> **Problem statement**
Could the lines from the start of the data through the line with "0.1, 0.004, coat=1.0)" be set down exactly, with no pictures among them?

> **Stored data**
%%
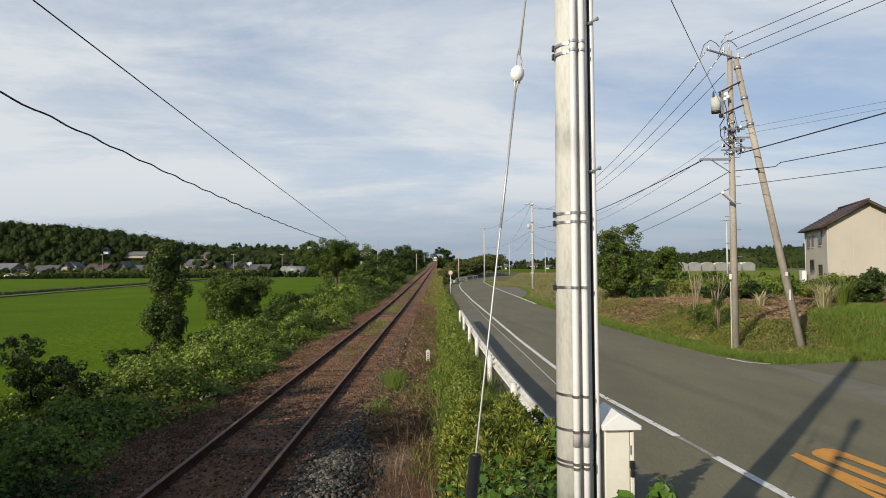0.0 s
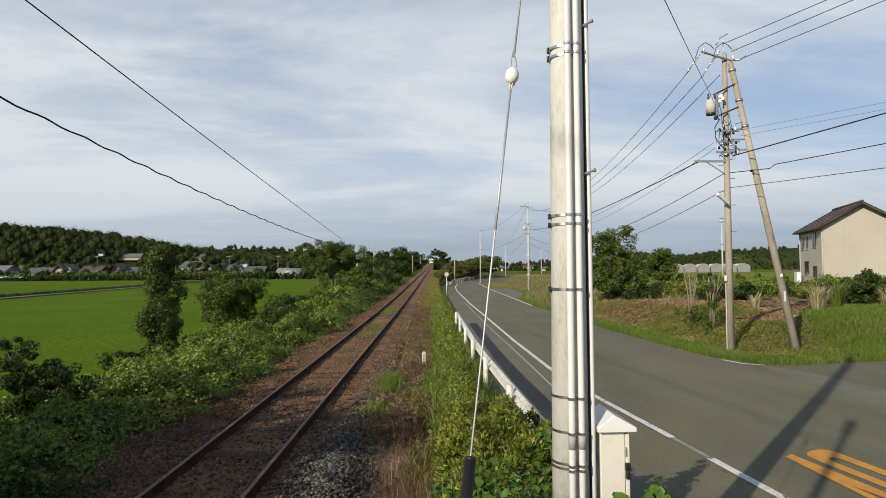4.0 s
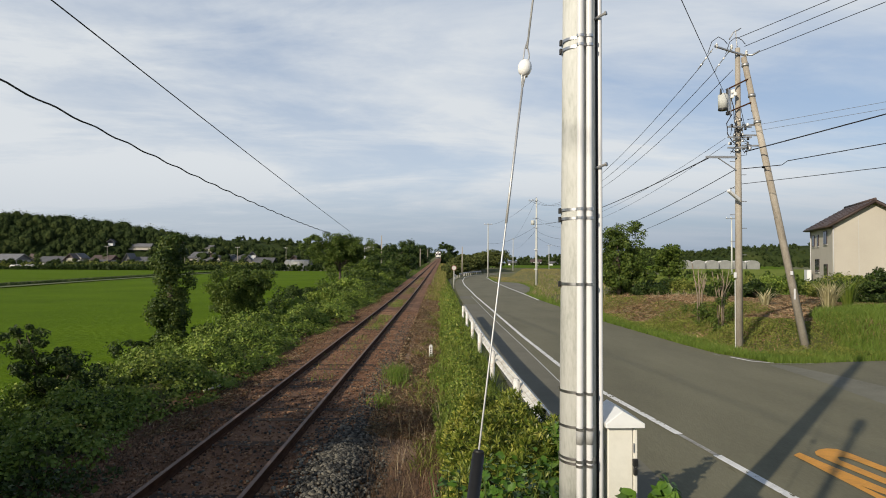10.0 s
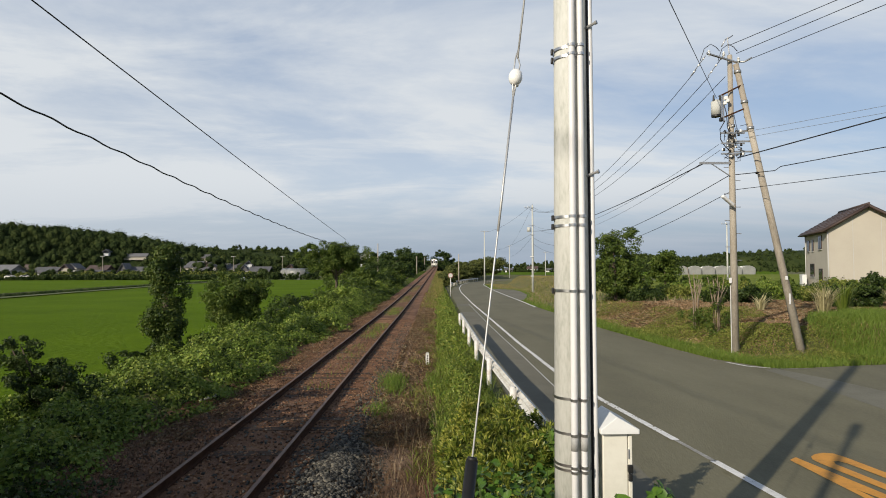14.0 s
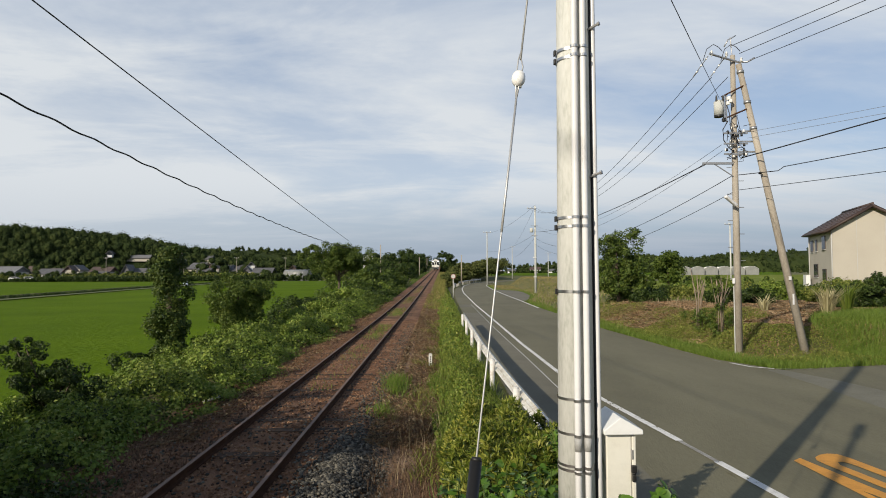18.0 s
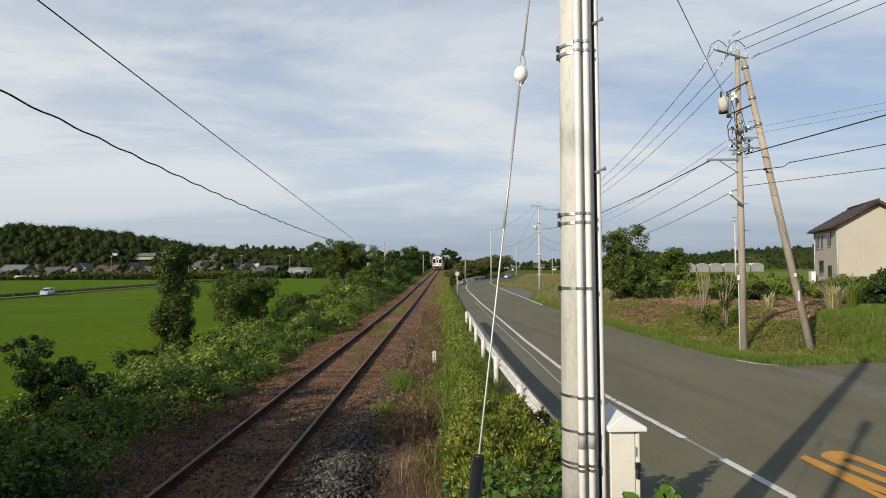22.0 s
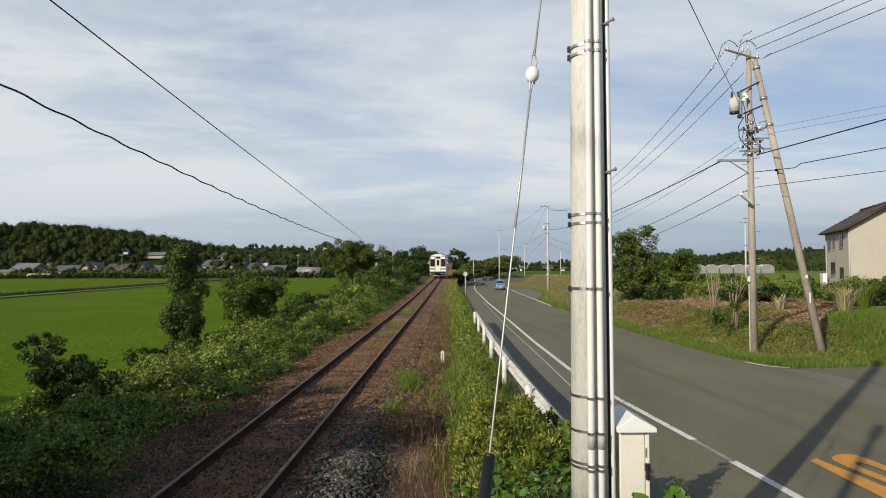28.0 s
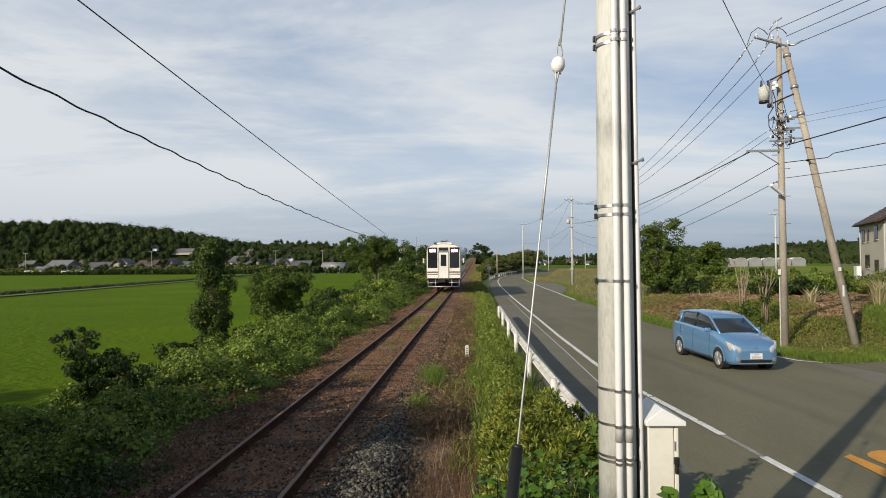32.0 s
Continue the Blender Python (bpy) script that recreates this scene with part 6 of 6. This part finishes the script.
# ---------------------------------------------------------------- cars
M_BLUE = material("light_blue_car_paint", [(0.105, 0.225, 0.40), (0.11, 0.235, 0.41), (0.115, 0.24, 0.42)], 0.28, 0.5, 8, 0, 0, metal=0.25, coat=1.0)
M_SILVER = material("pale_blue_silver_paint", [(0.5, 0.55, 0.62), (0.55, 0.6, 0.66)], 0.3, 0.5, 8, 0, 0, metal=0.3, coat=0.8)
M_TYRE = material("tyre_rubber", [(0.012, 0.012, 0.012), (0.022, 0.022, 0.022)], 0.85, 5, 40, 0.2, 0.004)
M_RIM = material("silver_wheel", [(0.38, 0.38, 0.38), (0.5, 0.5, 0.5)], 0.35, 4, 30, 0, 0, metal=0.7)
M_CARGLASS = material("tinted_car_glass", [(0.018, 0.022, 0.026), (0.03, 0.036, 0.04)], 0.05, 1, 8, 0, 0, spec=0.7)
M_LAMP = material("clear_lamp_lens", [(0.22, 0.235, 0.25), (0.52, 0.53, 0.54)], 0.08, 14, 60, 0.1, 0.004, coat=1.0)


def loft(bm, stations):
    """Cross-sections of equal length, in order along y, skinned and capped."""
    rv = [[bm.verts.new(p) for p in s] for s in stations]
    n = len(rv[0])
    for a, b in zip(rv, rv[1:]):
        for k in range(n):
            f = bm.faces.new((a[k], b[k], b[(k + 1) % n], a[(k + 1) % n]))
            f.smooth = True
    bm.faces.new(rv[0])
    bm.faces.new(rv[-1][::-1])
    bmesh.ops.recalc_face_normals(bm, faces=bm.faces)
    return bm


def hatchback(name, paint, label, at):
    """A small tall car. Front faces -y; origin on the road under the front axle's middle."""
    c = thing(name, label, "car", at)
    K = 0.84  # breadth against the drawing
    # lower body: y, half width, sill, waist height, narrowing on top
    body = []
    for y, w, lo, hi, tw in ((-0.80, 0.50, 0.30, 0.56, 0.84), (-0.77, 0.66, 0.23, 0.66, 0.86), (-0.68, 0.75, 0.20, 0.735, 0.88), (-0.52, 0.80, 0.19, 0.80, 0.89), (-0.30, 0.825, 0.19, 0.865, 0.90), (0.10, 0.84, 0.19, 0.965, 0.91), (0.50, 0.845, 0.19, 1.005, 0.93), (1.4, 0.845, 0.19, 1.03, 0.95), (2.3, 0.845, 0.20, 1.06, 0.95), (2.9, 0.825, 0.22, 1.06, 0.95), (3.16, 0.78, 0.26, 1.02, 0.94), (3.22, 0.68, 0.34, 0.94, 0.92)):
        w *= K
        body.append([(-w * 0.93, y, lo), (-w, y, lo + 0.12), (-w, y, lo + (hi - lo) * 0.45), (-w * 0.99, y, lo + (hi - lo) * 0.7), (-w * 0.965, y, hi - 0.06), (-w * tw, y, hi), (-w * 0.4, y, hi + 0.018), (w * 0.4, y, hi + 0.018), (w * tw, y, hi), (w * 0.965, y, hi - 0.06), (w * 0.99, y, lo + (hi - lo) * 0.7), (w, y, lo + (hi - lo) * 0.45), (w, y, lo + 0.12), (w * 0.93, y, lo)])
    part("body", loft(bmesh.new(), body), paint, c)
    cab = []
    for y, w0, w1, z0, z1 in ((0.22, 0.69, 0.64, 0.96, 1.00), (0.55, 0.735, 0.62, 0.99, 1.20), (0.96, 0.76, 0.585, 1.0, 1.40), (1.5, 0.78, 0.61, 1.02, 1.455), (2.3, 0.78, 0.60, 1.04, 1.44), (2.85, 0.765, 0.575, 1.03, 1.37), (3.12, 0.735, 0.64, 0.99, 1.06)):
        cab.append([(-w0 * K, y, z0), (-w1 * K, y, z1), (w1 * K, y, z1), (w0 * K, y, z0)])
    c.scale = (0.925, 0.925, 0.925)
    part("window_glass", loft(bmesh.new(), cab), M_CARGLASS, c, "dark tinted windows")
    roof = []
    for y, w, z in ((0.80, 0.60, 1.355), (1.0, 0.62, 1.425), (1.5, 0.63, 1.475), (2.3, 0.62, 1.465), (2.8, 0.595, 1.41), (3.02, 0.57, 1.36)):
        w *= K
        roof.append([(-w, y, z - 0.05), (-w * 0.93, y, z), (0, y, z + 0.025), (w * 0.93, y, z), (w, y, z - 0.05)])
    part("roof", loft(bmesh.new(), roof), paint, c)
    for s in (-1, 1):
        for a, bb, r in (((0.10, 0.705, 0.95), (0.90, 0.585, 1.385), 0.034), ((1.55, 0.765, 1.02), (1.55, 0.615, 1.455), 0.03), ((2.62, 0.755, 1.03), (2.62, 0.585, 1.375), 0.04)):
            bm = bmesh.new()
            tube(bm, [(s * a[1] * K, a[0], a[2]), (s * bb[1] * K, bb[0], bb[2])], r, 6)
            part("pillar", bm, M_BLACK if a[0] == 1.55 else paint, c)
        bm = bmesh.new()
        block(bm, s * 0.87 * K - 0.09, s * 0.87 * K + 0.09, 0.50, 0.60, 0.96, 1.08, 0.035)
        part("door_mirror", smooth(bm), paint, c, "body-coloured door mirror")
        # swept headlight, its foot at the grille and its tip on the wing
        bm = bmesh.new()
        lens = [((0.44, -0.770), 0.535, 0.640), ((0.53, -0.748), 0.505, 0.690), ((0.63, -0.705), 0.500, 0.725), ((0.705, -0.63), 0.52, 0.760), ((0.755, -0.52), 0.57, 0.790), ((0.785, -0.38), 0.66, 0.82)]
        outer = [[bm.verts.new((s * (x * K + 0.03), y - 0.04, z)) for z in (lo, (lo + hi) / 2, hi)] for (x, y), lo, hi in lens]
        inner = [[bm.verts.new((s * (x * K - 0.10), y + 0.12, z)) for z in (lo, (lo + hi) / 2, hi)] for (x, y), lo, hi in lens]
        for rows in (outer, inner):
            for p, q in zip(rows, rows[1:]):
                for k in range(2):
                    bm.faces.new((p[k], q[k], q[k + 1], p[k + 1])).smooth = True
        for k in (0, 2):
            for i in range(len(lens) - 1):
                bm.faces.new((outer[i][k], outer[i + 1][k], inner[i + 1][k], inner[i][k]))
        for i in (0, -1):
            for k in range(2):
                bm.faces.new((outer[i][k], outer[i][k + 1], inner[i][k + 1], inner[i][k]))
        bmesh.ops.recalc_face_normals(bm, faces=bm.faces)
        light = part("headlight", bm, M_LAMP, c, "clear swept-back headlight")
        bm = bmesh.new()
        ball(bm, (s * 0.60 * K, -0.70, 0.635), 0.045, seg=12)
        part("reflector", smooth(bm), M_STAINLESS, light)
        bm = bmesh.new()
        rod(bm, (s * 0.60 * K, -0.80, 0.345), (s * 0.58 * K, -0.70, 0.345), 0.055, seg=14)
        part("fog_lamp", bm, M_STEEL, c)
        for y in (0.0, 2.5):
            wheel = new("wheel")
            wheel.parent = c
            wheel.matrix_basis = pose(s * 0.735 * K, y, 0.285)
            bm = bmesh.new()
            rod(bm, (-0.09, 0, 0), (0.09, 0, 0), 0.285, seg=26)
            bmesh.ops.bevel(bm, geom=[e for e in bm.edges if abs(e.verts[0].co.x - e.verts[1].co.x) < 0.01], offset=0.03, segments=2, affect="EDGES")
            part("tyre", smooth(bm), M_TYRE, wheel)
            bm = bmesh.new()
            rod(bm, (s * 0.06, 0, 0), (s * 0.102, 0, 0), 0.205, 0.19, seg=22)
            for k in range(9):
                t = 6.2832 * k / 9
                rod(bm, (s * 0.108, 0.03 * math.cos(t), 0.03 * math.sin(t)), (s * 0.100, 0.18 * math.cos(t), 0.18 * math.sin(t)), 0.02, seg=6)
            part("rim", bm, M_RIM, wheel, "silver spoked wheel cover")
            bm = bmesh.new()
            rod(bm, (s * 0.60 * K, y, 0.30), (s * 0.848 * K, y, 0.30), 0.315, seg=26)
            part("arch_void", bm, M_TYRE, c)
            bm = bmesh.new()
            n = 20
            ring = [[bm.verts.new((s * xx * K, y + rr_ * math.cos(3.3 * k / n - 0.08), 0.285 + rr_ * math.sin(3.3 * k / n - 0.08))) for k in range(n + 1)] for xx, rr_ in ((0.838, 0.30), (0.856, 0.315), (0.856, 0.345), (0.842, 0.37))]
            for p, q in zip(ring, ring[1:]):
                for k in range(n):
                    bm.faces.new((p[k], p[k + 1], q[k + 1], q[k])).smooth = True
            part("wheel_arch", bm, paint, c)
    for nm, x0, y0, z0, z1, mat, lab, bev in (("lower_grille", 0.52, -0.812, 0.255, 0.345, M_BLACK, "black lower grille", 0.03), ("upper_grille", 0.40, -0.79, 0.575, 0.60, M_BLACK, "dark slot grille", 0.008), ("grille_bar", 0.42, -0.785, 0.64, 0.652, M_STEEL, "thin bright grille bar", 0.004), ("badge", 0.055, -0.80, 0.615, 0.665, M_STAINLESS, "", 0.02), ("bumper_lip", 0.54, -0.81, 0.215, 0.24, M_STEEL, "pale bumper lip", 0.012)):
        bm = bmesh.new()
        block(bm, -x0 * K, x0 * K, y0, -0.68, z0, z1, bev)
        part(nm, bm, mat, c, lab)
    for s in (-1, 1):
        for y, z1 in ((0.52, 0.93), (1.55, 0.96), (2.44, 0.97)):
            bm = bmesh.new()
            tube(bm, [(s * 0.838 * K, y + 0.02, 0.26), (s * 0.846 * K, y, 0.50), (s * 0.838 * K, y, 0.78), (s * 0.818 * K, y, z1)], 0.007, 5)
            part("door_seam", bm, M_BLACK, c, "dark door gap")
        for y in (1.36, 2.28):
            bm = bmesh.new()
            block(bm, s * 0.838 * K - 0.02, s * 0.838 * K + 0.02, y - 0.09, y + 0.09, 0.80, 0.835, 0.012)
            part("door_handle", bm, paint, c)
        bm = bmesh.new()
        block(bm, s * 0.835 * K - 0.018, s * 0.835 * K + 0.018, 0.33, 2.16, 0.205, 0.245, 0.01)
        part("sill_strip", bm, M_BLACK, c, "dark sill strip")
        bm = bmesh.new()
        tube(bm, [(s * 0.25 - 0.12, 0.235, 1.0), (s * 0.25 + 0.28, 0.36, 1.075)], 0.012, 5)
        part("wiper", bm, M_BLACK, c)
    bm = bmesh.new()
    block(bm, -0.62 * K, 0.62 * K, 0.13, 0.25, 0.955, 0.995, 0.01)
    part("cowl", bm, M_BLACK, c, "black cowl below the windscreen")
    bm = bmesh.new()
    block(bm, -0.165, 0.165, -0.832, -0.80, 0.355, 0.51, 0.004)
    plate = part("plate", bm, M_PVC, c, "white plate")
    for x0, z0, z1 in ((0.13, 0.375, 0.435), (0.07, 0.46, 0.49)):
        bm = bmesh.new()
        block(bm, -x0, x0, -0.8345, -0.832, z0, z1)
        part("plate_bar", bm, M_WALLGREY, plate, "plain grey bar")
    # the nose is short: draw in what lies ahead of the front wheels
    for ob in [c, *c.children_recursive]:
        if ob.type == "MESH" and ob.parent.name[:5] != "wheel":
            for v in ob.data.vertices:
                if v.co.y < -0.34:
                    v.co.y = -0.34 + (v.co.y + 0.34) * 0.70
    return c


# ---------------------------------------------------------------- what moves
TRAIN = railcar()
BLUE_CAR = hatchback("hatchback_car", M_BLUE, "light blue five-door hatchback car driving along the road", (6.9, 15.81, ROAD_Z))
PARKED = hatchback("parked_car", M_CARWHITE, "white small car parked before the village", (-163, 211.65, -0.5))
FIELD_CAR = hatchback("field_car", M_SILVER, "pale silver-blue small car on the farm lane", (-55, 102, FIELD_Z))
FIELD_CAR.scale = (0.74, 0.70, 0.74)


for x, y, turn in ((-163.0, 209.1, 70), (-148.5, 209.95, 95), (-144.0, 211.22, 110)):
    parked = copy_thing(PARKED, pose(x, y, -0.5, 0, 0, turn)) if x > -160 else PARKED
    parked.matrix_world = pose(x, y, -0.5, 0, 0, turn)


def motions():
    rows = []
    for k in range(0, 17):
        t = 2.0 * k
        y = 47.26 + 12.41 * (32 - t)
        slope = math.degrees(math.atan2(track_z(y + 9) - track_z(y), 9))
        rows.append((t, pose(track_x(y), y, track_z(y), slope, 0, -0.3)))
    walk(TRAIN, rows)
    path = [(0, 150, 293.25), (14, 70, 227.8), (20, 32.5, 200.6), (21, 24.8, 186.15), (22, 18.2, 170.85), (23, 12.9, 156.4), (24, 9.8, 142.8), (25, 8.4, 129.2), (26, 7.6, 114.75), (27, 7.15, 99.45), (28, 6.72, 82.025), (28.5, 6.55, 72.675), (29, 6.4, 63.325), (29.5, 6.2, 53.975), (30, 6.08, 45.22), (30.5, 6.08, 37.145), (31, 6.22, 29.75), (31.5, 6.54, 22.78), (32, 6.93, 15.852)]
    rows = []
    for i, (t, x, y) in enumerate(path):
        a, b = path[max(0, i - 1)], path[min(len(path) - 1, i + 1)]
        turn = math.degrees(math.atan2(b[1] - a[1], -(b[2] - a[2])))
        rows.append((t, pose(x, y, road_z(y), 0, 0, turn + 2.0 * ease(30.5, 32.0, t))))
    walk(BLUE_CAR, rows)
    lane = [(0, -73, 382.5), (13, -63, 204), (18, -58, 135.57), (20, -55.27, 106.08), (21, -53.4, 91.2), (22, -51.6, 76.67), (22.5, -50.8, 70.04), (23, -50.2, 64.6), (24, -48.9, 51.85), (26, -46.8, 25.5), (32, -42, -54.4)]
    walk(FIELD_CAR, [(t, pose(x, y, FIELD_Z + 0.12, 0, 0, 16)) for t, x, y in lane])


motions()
%%
> **Task response**
0.0 s
4.0 s
10.0 s
14.0 s
18.0 s
22.0 s
28.0 s
32.0 s
Continue the Blender Python (bpy) script that recreates this scene with part 6 of 6. This part finishes the script.
# ---------------------------------------------------------------- cars
M_BLUE = material("light_blue_car_paint", [(0.105, 0.225, 0.40), (0.11, 0.235, 0.41), (0.115, 0.24, 0.42)], 0.28, 0.5, 8, 0, 0, metal=0.25, coat=1.0)
M_SILVER = material("pale_blue_silver_paint", [(0.5, 0.55, 0.62), (0.55, 0.6, 0.66)], 0.3, 0.5, 8, 0, 0, metal=0.3, coat=0.8)
M_TYRE = material("tyre_rubber", [(0.012, 0.012, 0.012), (0.022, 0.022, 0.022)], 0.85, 5, 40, 0.2, 0.004)
M_RIM = material("silver_wheel", [(0.38, 0.38, 0.38), (0.5, 0.5, 0.5)], 0.35, 4, 30, 0, 0, metal=0.7)
M_CARGLASS = material("tinted_car_glass", [(0.018, 0.022, 0.026), (0.03, 0.036, 0.04)], 0.05, 1, 8, 0, 0, spec=0.7)
M_LAMP = material("clear_lamp_lens", [(0.22, 0.235, 0.25), (0.52, 0.53, 0.54)], 0.08, 14, 60, 0.1, 0.004, coat=1.0)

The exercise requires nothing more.